╭──
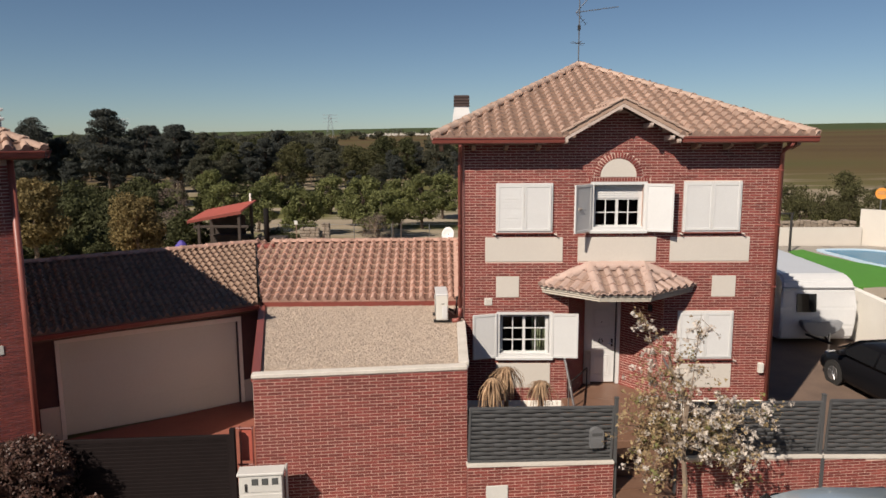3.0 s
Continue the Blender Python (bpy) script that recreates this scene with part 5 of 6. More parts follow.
gutter(nhouse, NM @ Vector((-0.85, -0.39, 6.47)), NM @ Vector((NL, -0.39, 6.47)), (NM.to_3x3() @ Vector((0, -1, 0))), DARK_TIMBER)
gutter(nhouse, NM @ Vector((-0.85, 9.0, 6.47)), NM @ Vector((-0.85, -0.39, 6.47)), (NM.to_3x3() @ Vector((-1, 0, 0))), DARK_TIMBER)
part("soffit", boxed((-0.9, -0.36, 6.36), (NL, 9.0, 6.42), m=NM), SOFFIT, nhouse)
# ---- the neighbour to the left: garage, house, drive, gate ----
DL = Vector((-math.cos(radians(35)), -math.sin(radians(35)), 0))
DP = Vector((DL.y, -DL.x, 0))                 # towards the back
LA = Vector((-4.68, 1.72, 0))
LM = Matrix.Translation(LA) @ Matrix(((-DL.x, DP.x, 0, 0), (-DL.y, DP.y, 0, 0), (0, 0, 1, 0), (0, 0, 0, 1)))     # local -x along the row, y back
lgarage = thing("garage", LM @ pose(-2.5, 2.0, -0.3), "neighbour's garage with a beige up-and-over door and tiled roof", "garage", in_place=True)
LD = Matrix.Translation((-5.17, 1.88, 0)) @ Matrix.Rotation(radians(29.3), 4, "Z")      # the door wall runs askew to the eave; local -x along it, y back
part("wall", wall_with_holes(B(), (LD @ Vector((-6.0, 0.04, 0))).xy, (LD.to_3x3() @ Vector((1, 0, 0))).xy, 6.45, -0.6, 2.42, 0.25, [(1.79, 5.99, -0.6, 2.05)]), BRICK_DARK, lgarage, "dark brown-red garage wall")
gd = part("garage_door", boxed((-4.12, 0.10, -0.31), (-0.09, 0.16, 1.95), 0.006, LD), GARAGE_DOOR, lgarage, "plain beige up-and-over garage door, shut")
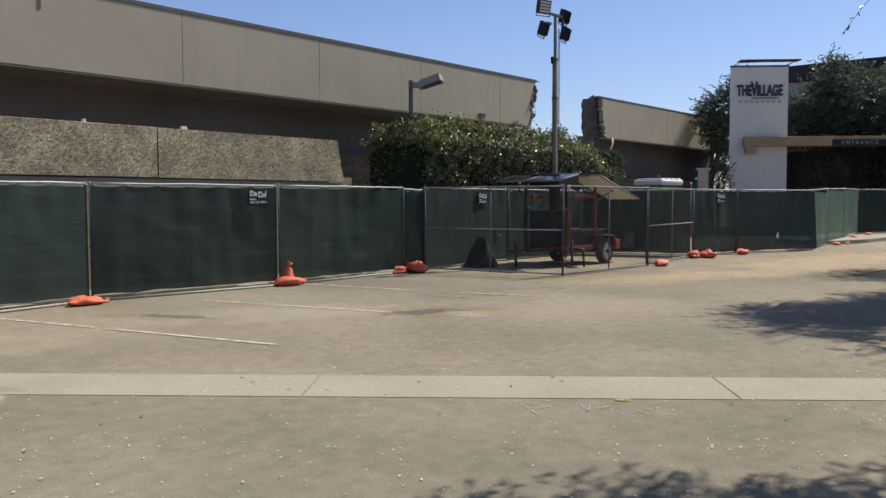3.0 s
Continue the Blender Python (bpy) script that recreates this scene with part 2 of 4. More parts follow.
FOOT = material("scuffed_pipe_paint", (0.22, 0.215, 0.20), (0.40, 0.39, 0.365), 0.7, 8, 50, 0.05, 0.1)
DUSTY_PIPE = material("dusty_galvanised_pipe", (0.27, 0.245, 0.195), (0.44, 0.41, 0.34), 0.7, 7, 50, 0.05, 0.1)
LINK_WIRE = material("dull_link_wire", (0.10, 0.10, 0.096), (0.19, 0.19, 0.18), 0.95, 8, 50, 0, 0, 0.5, 0.1)
GALV_DULL = material("weathered_galvanised_pipe", (0.085, 0.085, 0.085), (0.20, 0.20, 0.195), 0.7, 8, 50, 0.05, 0.1)
SCREEN = screen_material("green_windscreen", (0.0082, 0.0228, 0.0175), (0.0148, 0.0350, 0.0270))
SCREEN_OLD = screen_material("faded_green_windscreen", (0.05, 0.10, 0.075), (0.08, 0.14, 0.105), 0.08)
TIE = material("white_tie", (0.55, 0.55, 0.53), (0.75, 0.75, 0.72), 0.6, 5, 40, 0)
ROPE = material("pale_rope", (0.25, 0.27, 0.25), (0.50, 0.52, 0.48), 0.9, 20, 80, 0.3)
BAG = material("orange_sandbag", (0.52, 0.095, 0.048), (0.74, 0.185, 0.10), 0.6, 6, 30, 0.4)
BLACK = material("black_enamel", (0.012, 0.012, 0.013), (0.025, 0.025, 0.027), 0.45, 4, 30, 0.05)
LAMP_BODY = material("bronze_lamp_housing", (0.24, 0.225, 0.205), (0.34, 0.32, 0.295), 0.5, 4, 30, 0.05, 0.0)
LAMP_POLE = material("weathered_grey_pole", (0.085, 0.08, 0.075), (0.155, 0.148, 0.14), 0.55, 4, 30, 0.05, 0.3)
LENS = material("frosted_lamp_lens", (0.55, 0.54, 0.50), (0.70, 0.69, 0.65), 0.25, 4, 30, 0, 0, 0.5, 0.5)
LENS_GREY = material("clouded_lamp_lens", (0.16, 0.16, 0.155), (0.26, 0.26, 0.25), 0.2, 4, 30, 0, 0, 0.5, 0.5)
ORANGE = material("orange_machine_paint", (0.15, 0.020, 0.009), (0.27, 0.040, 0.015), 0.55, 3, 40, 0.05)
TYRE = material("tyre_rubber", (0.014, 0.014, 0.014), (0.03, 0.03, 0.029), 0.85, 5, 50, 0.2)
RIM = material("white_wheel_rim", (0.28, 0.28, 0.27), (0.44, 0.44, 0.42), 0.4, 5, 40, 0.05, 0.3)
PANEL_BACK = material("pale_panel_underside", (0.70, 0.67, 0.60), (0.80, 0.77, 0.70), 0.6, 2, 30, 0.03)
PANEL_EDGE = material("grey_panel_edge", (0.16, 0.16, 0.155), (0.24, 0.24, 0.235), 0.5, 4, 30, 0.03, 0.2)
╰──
**Exercise brief**. Copy all lines from the material that hold "this".

**Task answer**.
Continue the Blender Python (bpy) script that recreates this scene with part 5 of 6. More parts follow.
Continue the Blender Python (bpy) script that recreates this scene with part 2 of 4. More parts follow.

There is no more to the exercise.